Rows from a dataset of clips and code:
○ ○ ○ ○ ○

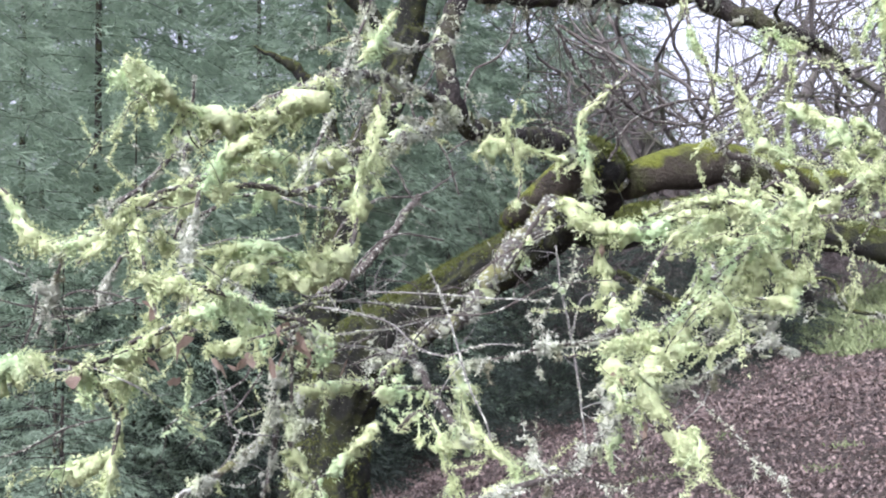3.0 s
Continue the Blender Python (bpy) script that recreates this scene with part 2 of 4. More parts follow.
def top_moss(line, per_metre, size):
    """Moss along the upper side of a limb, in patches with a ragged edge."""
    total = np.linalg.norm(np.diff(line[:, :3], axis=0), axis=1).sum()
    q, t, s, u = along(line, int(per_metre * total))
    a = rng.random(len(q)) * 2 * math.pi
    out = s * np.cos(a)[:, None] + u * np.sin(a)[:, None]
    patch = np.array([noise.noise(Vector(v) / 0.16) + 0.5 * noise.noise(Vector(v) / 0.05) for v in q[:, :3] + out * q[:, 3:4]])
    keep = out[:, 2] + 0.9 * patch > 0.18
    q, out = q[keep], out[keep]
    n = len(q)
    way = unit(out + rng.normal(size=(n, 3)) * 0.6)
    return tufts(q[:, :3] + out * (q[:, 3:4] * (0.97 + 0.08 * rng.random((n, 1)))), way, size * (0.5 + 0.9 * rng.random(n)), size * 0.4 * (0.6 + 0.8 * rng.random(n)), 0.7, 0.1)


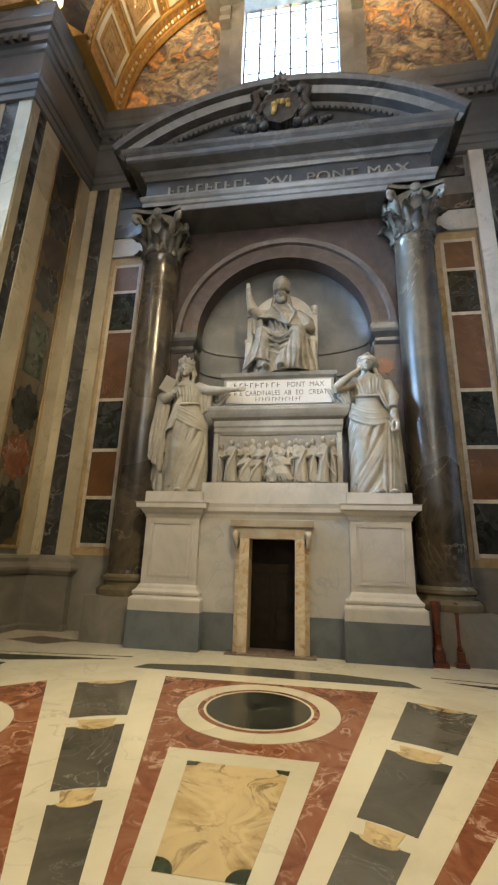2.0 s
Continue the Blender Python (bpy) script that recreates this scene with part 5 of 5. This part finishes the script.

○ ○ ○ ○ ○

> What the exercise asks: Every line is to be duplicated exactly, though pictures stay out.

> Solution for this task:
3.0 s
Continue the Blender Python (bpy) script that recreates this scene with part 2 of 4. More parts follow.
def top_moss(line, per_metre, size):
    """Moss along the upper side of a limb, in patches with a ragged edge."""
    total = np.linalg.norm(np.diff(line[:, :3], axis=0), axis=1).sum()
    q, t, s, u = along(line, int(per_metre * total))
    a = rng.random(len(q)) * 2 * math.pi
    out = s * np.cos(a)[:, None] + u * np.sin(a)[:, None]
    patch = np.array([noise.noise(Vector(v) / 0.16) + 0.5 * noise.noise(Vector(v) / 0.05) for v in q[:, :3] + out * q[:, 3:4]])
    keep = out[:, 2] + 0.9 * patch > 0.18
    q, out = q[keep], out[keep]
    n = len(q)
    way = unit(out + rng.normal(size=(n, 3)) * 0.6)
    return tufts(q[:, :3] + out * (q[:, 3:4] * (0.97 + 0.08 * rng.random((n, 1)))), way, size * (0.5 + 0.9 * rng.random(n)), size * 0.4 * (0.6 + 0.8 * rng.random(n)), 0.7, 0.1)


2.0 s
Continue the Blender Python (bpy) script that recreates this scene with part 5 of 5. This part finishes the script.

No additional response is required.